Cela amoindri son pouvoir même si, en Suisse, le Conseil une
fois mis en place n’est pas responsable devant le Parlement et ne peut être
révoqué par celui-ci.
En France, on peut supposer que si un directoire voyait le
jour, il devrait être élu par le suffrage universel pour être légitime aux yeux
de la population et qu’une stricte séparation entre le pouvoir exécutif qu’il
représente et le pouvoir législatif de l’Assemblée nationale et du Sénat, si ce
dernier est sauvegardé dans la nouvelle constitution qui verrait le jour.
En outre, il conviendrait de trouver un mécanisme simple
mais efficace empêchant une paralysie d’une direction collégiale du pays.
Un nombre impair de directeurs en fait partie (nombre qui ne
devrait pas excéder cinq ou sept) tout comme la possibilité pour les électeurs
via une consultation qui pourrait prendre la forme d’un référendum de trancher
une division du directoire qui bloquerait son fonctionnement (et une procédure,
en attendant le verdict populaire qui permettrait au Parlement de désigner un
exécutif qui gérerait les affaires courantes).
In fine, un régime de directoire, s’il est bâti
intelligemment est assurément démocratique et consensuel, ce qui hérissera
certainement les extrêmes et les populismes ou ceux qui ne voient la politique
que comme un champ de bataille.
Il permet à la majorité, voire à l’ensemble des forces
politiques, d’avoir un comportement responsable puisqu’elles sont associées au
pouvoir, que ce soit au sein de l’exécutif ou au Parlement.

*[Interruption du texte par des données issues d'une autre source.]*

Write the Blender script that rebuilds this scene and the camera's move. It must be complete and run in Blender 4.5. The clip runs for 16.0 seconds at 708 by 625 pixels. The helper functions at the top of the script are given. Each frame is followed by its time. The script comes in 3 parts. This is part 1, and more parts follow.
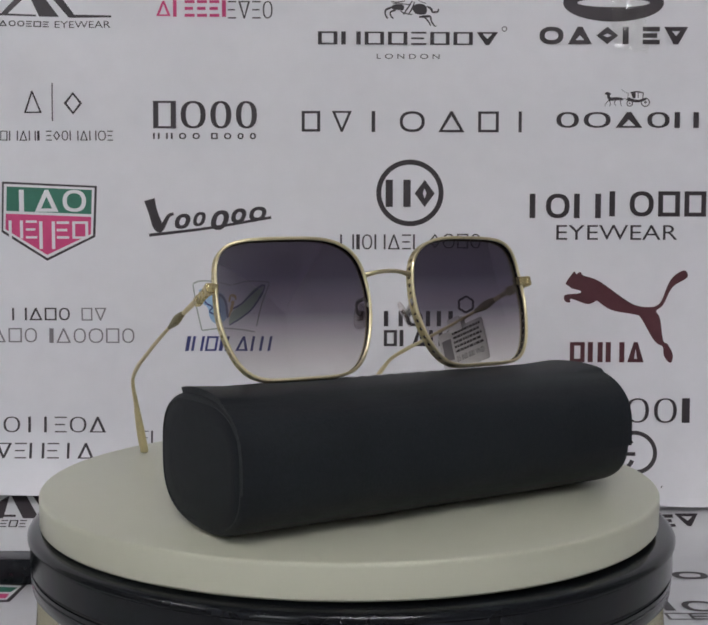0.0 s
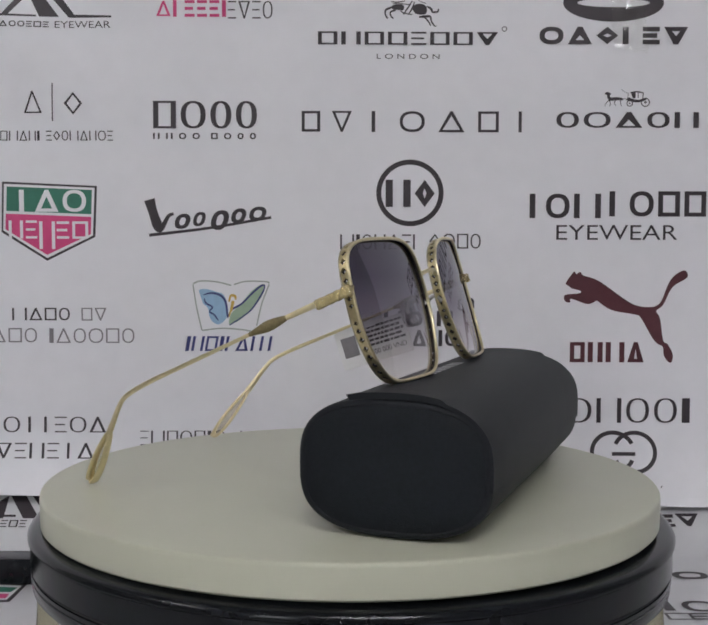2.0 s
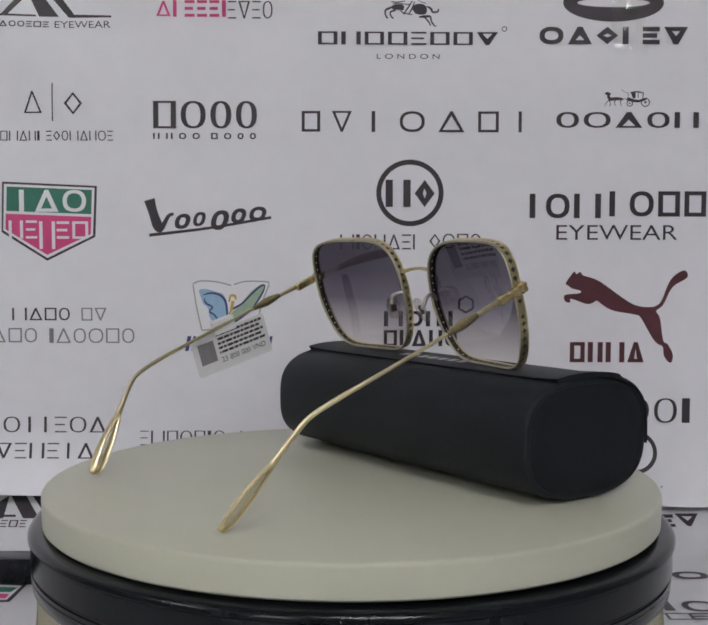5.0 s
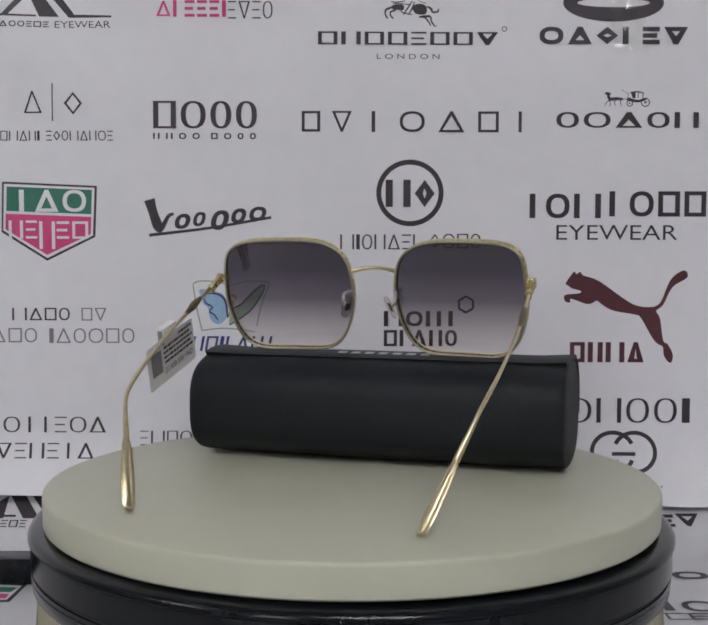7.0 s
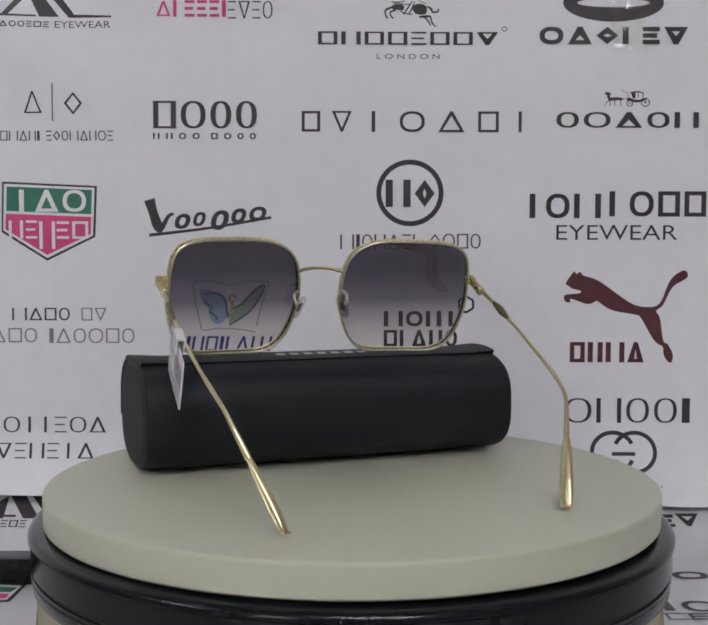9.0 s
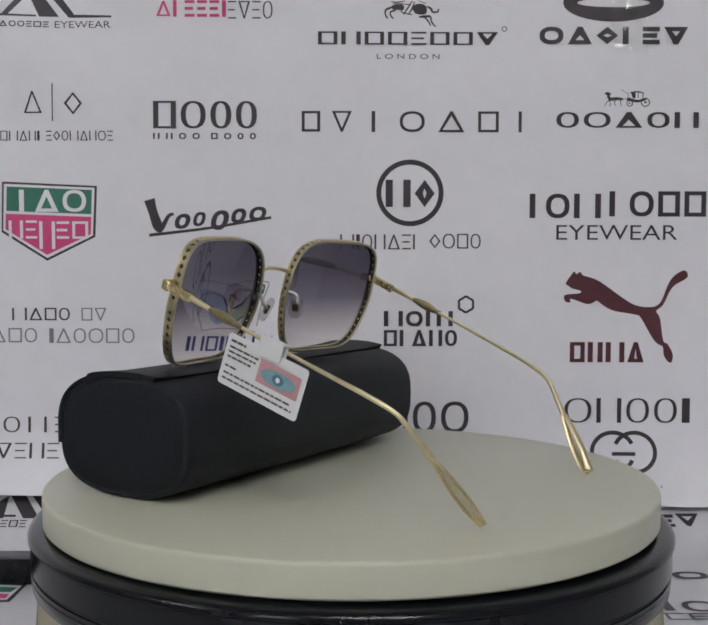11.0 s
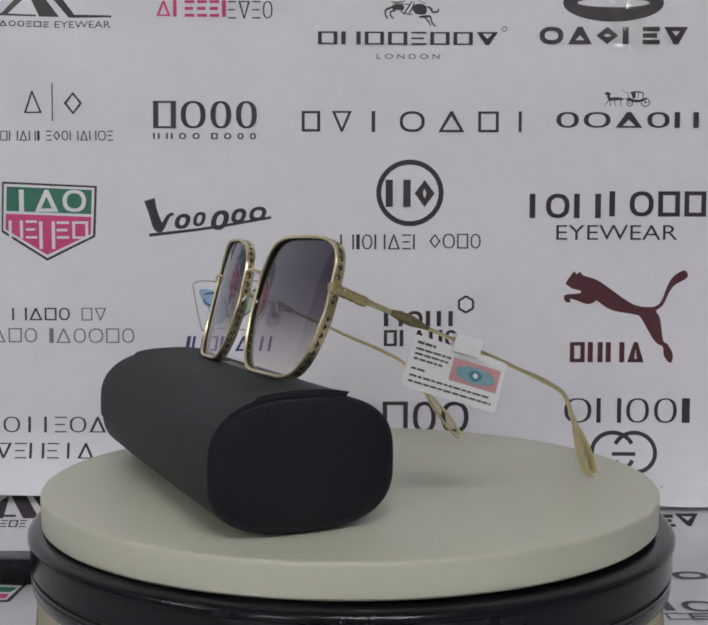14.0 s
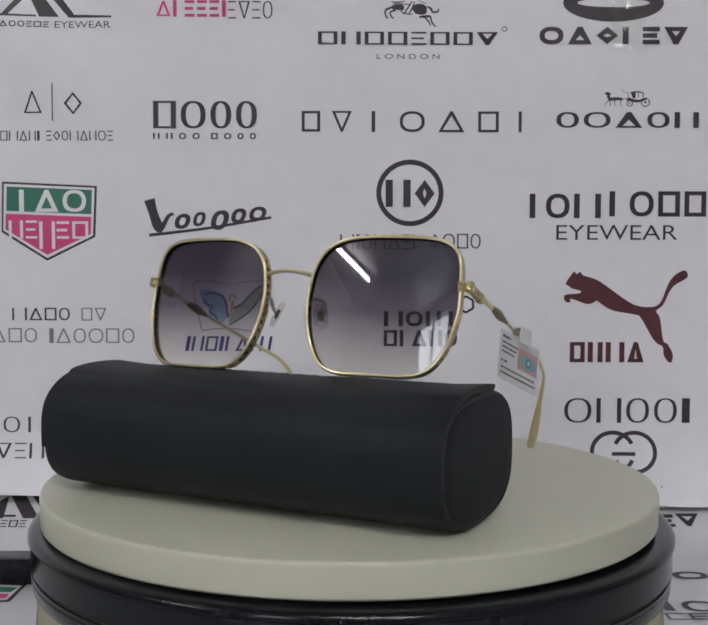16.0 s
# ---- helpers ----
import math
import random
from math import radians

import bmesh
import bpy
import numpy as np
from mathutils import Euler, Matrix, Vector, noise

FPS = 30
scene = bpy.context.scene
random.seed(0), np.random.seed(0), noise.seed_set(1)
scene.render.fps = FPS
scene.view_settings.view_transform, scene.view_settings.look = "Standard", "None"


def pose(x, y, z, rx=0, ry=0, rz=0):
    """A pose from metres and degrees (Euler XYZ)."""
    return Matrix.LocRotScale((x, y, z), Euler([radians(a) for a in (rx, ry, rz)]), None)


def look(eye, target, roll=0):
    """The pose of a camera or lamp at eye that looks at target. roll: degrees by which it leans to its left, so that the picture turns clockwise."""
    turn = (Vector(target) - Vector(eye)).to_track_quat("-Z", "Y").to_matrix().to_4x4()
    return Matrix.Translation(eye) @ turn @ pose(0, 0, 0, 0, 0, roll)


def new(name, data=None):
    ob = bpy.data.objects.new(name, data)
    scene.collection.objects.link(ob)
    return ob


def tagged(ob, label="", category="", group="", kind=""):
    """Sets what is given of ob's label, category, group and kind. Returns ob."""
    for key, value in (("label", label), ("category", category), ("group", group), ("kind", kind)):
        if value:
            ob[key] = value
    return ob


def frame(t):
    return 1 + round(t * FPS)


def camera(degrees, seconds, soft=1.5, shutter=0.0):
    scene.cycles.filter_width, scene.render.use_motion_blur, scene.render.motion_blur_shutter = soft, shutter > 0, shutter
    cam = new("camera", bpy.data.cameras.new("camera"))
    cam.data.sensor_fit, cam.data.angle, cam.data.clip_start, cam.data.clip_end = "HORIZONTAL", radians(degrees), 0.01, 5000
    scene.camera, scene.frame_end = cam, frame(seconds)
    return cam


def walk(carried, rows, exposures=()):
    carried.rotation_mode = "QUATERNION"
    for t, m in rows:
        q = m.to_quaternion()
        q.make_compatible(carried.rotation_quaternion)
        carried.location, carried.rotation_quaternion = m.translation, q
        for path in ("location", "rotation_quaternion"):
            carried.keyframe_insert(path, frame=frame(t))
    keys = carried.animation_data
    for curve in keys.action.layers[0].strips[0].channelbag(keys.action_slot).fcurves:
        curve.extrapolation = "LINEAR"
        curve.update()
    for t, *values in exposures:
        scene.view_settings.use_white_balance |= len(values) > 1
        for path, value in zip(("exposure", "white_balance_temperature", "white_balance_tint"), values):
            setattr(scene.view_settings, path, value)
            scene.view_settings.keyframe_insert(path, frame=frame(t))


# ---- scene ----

Si ce système politique garde les caractéristiques d’un
régime démocratique et républicain tel que nous le connaissons actuellement, il
peut faire évoluer, dans le temps, les pratiques de gouvernance et de
représentativité, c’est-à-dire de permettre un approfondissement de la
démocratie et de la république.
C’est la raison pour laquelle il est plus qu’intéressant de
développer une réflexion sur sa possible existence et organisation alors même
que nous avons dérivé, quelle que soit la pays démocratique envisagé, vers un
renforcement du pouvoir exécutif d’un seul, qu’il soit président ou premier
ministre, chef d’Etat ou chef de gouvernement.
Et le directoire aurait à ce titre un autre intérêt éminent,
faire perdre cette personnalisation du pouvoir qui est tout sauf démocratique.